> What is asked
Starting at the first line of the data below, write out each line exactly until you reach the line containing "lay(wall_ob, m @", and include that line too.

################

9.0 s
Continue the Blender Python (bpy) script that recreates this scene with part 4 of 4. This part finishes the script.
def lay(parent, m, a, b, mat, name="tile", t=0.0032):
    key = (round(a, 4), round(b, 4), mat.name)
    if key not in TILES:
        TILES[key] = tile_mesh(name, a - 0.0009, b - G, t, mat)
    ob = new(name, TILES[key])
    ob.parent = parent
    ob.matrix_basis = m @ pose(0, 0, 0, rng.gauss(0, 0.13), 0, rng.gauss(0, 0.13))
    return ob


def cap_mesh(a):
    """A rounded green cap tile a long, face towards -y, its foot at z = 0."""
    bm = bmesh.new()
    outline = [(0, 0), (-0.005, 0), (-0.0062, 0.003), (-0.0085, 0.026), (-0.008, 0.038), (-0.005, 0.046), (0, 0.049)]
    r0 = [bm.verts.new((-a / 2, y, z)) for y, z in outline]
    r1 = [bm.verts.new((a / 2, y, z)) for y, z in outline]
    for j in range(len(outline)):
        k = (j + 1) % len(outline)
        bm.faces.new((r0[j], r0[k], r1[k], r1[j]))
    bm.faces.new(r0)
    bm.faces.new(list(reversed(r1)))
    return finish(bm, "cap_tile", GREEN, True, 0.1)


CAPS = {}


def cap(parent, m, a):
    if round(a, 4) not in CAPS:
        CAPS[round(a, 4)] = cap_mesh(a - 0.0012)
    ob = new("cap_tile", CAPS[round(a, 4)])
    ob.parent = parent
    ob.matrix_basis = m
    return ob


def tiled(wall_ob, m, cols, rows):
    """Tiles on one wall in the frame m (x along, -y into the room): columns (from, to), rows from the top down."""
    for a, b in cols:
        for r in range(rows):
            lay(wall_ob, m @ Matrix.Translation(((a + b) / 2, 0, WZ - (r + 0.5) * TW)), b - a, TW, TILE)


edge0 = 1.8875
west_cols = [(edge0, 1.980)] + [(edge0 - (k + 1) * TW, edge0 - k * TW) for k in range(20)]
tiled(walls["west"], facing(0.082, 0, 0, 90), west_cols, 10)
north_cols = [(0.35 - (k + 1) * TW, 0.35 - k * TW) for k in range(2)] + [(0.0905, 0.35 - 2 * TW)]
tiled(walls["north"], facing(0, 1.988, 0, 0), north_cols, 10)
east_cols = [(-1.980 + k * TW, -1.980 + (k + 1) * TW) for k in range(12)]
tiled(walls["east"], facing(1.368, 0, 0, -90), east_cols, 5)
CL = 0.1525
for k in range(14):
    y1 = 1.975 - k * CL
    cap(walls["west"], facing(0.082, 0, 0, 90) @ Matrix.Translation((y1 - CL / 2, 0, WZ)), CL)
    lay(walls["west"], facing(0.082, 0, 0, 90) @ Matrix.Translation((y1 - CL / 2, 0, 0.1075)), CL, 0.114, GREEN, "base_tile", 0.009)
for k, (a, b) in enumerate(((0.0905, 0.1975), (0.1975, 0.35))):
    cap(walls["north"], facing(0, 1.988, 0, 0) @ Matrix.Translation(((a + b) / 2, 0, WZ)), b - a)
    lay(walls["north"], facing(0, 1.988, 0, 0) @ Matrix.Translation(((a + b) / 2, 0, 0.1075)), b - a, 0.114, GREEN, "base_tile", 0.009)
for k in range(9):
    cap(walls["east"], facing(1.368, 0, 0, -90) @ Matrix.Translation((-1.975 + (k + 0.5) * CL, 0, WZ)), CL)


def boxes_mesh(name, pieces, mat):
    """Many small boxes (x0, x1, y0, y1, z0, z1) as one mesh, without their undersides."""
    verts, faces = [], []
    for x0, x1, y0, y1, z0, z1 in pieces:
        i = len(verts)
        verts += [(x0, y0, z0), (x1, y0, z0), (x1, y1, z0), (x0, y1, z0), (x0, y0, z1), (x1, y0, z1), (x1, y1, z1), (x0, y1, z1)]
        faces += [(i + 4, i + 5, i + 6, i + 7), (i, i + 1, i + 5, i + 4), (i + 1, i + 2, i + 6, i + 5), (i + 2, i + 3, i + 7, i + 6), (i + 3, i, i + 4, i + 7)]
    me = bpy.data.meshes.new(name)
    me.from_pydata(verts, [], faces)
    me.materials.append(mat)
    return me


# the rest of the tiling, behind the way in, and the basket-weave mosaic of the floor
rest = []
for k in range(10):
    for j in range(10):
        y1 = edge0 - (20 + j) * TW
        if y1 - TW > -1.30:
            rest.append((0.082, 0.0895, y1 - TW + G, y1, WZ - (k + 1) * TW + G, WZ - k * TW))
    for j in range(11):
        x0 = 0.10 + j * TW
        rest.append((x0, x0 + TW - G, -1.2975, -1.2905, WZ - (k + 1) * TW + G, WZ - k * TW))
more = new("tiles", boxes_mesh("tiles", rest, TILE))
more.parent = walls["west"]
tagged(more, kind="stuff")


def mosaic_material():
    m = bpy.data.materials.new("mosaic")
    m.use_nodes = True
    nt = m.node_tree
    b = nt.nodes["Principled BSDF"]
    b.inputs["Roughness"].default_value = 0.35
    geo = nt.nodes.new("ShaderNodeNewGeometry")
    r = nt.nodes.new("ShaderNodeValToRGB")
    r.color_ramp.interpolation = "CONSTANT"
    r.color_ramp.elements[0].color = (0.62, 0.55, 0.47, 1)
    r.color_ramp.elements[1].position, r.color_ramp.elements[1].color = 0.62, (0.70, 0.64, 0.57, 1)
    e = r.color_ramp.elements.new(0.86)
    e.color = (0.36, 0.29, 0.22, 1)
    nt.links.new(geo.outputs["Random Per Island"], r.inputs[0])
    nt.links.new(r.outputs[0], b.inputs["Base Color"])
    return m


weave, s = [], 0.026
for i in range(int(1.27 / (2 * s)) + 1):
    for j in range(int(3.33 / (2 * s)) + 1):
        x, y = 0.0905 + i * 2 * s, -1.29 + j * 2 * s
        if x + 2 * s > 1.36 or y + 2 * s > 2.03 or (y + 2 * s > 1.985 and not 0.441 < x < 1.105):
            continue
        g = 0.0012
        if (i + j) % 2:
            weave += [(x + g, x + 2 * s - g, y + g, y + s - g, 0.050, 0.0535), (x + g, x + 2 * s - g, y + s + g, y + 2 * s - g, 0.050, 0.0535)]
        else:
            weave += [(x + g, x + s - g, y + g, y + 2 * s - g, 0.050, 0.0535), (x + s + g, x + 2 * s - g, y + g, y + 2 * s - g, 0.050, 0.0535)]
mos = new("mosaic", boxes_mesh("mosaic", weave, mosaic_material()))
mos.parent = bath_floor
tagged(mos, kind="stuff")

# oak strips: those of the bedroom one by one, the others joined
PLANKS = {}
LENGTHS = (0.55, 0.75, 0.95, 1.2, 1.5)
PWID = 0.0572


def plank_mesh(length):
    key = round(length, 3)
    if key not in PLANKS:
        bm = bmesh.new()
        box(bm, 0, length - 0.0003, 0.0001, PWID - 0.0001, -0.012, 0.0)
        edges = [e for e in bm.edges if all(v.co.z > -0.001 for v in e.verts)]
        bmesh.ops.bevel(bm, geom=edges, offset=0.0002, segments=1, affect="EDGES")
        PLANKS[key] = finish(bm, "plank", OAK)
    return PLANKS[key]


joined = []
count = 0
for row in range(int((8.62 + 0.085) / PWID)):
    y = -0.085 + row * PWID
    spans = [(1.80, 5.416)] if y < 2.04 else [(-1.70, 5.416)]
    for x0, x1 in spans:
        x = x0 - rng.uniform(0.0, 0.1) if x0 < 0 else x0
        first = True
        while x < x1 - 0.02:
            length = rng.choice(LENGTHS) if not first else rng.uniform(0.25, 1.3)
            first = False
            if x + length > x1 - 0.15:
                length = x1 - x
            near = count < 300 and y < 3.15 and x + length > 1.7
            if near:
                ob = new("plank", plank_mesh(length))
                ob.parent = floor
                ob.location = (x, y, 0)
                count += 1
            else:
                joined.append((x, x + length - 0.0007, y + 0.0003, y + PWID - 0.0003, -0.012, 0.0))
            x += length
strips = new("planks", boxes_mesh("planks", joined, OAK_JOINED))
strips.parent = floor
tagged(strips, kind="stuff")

################

> Task result
9.0 s
Continue the Blender Python (bpy) script that recreates this scene with part 4 of 4. This part finishes the script.
def lay(parent, m, a, b, mat, name="tile", t=0.0032):
    key = (round(a, 4), round(b, 4), mat.name)
    if key not in TILES:
        TILES[key] = tile_mesh(name, a - 0.0009, b - G, t, mat)
    ob = new(name, TILES[key])
    ob.parent = parent
    ob.matrix_basis = m @ pose(0, 0, 0, rng.gauss(0, 0.13), 0, rng.gauss(0, 0.13))
    return ob


def cap_mesh(a):
    """A rounded green cap tile a long, face towards -y, its foot at z = 0."""
    bm = bmesh.new()
    outline = [(0, 0), (-0.005, 0), (-0.0062, 0.003), (-0.0085, 0.026), (-0.008, 0.038), (-0.005, 0.046), (0, 0.049)]
    r0 = [bm.verts.new((-a / 2, y, z)) for y, z in outline]
    r1 = [bm.verts.new((a / 2, y, z)) for y, z in outline]
    for j in range(len(outline)):
        k = (j + 1) % len(outline)
        bm.faces.new((r0[j], r0[k], r1[k], r1[j]))
    bm.faces.new(r0)
    bm.faces.new(list(reversed(r1)))
    return finish(bm, "cap_tile", GREEN, True, 0.1)


CAPS = {}


def cap(parent, m, a):
    if round(a, 4) not in CAPS:
        CAPS[round(a, 4)] = cap_mesh(a - 0.0012)
    ob = new("cap_tile", CAPS[round(a, 4)])
    ob.parent = parent
    ob.matrix_basis = m
    return ob


def tiled(wall_ob, m, cols, rows):
    """Tiles on one wall in the frame m (x along, -y into the room): columns (from, to), rows from the top down."""
    for a, b in cols:
        for r in range(rows):
            lay(wall_ob, m @ Matrix.Translation(((a + b) / 2, 0, WZ - (r + 0.5) * TW)), b - a, TW, TILE)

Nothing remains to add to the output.